--- Instruction ---
For this exercise, write out exactly, and only, the lines running from the line that contains "6. More parts follow." through the line that contains "return v, np.arange(n)[:, None]".

--- Data rows ---
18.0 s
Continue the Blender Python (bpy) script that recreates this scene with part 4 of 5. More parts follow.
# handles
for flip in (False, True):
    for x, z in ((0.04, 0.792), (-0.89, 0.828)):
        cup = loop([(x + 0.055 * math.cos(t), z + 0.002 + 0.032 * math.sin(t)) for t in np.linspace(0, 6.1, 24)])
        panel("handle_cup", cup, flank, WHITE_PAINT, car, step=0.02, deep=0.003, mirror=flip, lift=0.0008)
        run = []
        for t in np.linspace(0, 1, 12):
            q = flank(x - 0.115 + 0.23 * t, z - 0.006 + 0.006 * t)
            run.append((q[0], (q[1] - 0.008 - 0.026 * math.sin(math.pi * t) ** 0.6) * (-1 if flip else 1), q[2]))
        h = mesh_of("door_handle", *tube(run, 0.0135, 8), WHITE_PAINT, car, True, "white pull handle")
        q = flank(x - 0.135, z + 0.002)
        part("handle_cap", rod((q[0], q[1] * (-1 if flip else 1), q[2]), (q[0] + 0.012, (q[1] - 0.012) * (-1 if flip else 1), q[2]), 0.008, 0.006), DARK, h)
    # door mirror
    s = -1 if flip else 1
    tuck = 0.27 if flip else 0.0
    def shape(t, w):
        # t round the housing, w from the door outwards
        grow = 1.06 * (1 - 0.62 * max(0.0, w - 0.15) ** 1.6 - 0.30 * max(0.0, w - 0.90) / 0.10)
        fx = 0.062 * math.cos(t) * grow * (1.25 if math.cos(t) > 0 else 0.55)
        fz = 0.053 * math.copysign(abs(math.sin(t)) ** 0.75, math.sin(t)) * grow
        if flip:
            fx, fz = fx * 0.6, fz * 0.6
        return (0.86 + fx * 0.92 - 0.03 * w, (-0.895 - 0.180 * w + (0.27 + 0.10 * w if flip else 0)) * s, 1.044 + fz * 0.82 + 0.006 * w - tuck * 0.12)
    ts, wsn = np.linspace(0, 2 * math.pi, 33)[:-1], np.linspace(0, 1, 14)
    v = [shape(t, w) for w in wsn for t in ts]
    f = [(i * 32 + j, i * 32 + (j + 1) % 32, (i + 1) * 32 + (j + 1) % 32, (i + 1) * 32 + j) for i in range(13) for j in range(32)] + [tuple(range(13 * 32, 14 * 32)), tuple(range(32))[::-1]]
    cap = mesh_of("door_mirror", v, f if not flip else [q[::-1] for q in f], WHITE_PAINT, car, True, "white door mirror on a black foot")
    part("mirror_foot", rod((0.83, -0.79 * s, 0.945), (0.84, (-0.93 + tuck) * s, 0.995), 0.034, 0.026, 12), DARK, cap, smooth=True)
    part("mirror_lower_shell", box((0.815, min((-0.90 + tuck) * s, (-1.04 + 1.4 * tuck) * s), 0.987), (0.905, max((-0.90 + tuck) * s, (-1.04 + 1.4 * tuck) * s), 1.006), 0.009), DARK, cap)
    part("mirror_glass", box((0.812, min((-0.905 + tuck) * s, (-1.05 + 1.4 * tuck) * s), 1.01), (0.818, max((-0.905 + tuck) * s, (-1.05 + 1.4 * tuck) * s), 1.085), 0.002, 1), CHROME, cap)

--

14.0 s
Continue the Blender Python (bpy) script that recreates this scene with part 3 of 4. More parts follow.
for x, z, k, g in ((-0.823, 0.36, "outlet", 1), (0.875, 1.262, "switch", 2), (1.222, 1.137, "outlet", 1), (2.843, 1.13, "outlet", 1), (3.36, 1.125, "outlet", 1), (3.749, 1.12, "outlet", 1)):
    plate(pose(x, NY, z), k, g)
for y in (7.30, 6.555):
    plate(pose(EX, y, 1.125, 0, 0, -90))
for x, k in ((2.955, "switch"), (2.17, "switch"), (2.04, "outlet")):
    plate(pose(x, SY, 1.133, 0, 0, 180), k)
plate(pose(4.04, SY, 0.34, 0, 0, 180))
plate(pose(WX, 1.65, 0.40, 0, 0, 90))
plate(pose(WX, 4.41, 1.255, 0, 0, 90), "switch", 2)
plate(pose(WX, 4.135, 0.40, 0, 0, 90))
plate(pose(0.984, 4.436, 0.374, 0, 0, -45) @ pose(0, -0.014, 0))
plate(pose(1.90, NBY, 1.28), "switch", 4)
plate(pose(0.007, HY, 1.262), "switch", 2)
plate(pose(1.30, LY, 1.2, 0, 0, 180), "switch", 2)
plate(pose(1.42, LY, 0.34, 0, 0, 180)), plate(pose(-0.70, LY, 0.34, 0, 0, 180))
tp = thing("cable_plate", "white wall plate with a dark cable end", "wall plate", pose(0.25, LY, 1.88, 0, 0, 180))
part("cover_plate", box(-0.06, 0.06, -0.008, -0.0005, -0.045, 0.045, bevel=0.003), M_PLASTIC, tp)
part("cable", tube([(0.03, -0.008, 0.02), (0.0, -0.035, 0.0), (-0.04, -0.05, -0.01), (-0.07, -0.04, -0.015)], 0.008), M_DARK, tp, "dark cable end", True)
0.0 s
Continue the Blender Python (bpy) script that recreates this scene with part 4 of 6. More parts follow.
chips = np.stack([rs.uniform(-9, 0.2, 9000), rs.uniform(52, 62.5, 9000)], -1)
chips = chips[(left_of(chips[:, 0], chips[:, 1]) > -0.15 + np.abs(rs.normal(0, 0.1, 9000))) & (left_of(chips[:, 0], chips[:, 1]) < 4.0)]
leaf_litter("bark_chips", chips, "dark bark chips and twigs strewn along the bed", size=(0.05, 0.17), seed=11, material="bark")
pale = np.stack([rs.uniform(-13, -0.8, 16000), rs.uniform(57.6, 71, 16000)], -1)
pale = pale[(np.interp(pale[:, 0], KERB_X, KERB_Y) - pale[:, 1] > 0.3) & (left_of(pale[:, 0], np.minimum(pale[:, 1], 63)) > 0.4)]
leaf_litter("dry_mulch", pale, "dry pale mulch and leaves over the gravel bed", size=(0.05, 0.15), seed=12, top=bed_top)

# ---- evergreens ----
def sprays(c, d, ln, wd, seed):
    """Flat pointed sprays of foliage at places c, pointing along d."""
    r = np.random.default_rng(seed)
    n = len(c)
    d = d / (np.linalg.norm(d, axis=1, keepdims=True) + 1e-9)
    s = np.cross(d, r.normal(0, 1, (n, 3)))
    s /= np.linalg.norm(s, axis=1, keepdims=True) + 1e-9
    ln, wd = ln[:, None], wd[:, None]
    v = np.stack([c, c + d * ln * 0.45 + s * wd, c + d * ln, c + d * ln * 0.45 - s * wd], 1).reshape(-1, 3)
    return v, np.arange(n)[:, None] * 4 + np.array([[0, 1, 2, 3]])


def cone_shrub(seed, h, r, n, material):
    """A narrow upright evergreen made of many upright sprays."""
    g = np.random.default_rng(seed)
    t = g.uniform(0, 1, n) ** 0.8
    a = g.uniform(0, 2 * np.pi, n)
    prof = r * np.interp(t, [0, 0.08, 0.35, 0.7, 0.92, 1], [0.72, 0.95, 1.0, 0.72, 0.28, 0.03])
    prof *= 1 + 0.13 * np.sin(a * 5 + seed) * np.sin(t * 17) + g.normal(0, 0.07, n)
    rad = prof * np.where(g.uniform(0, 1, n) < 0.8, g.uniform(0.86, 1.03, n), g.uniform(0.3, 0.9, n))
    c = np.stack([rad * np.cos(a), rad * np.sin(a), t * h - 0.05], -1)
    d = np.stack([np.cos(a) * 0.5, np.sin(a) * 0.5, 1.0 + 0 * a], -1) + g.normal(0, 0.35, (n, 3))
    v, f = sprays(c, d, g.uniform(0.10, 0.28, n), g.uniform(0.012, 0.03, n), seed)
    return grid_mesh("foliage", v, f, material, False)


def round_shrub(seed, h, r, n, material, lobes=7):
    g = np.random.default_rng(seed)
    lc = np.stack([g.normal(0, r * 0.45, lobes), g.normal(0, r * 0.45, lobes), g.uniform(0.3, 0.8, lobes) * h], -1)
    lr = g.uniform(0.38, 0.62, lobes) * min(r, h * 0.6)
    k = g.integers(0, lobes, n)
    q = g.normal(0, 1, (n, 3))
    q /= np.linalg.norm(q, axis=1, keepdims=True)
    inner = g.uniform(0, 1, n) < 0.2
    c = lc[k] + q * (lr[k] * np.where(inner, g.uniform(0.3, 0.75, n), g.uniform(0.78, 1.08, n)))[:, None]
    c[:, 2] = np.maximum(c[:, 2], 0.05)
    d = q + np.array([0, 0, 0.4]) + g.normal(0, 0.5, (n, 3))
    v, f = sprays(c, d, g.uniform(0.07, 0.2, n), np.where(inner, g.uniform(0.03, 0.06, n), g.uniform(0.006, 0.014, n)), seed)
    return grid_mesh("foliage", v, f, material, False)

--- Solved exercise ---
Continue the Blender Python (bpy) script that recreates this scene with part 4 of 6. More parts follow.
chips = np.stack([rs.uniform(-9, 0.2, 9000), rs.uniform(52, 62.5, 9000)], -1)
chips = chips[(left_of(chips[:, 0], chips[:, 1]) > -0.15 + np.abs(rs.normal(0, 0.1, 9000))) & (left_of(chips[:, 0], chips[:, 1]) < 4.0)]
leaf_litter("bark_chips", chips, "dark bark chips and twigs strewn along the bed", size=(0.05, 0.17), seed=11, material="bark")
pale = np.stack([rs.uniform(-13, -0.8, 16000), rs.uniform(57.6, 71, 16000)], -1)
pale = pale[(np.interp(pale[:, 0], KERB_X, KERB_Y) - pale[:, 1] > 0.3) & (left_of(pale[:, 0], np.minimum(pale[:, 1], 63)) > 0.4)]
leaf_litter("dry_mulch", pale, "dry pale mulch and leaves over the gravel bed", size=(0.05, 0.15), seed=12, top=bed_top)

# ---- evergreens ----
def sprays(c, d, ln, wd, seed):
    """Flat pointed sprays of foliage at places c, pointing along d."""
    r = np.random.default_rng(seed)
    n = len(c)
    d = d / (np.linalg.norm(d, axis=1, keepdims=True) + 1e-9)
    s = np.cross(d, r.normal(0, 1, (n, 3)))
    s /= np.linalg.norm(s, axis=1, keepdims=True) + 1e-9
    ln, wd = ln[:, None], wd[:, None]
    v = np.stack([c, c + d * ln * 0.45 + s * wd, c + d * ln, c + d * ln * 0.45 - s * wd], 1).reshape(-1, 3)
    return v, np.arange(n)[:, None] * 4 + np.array([[0, 1, 2, 3]])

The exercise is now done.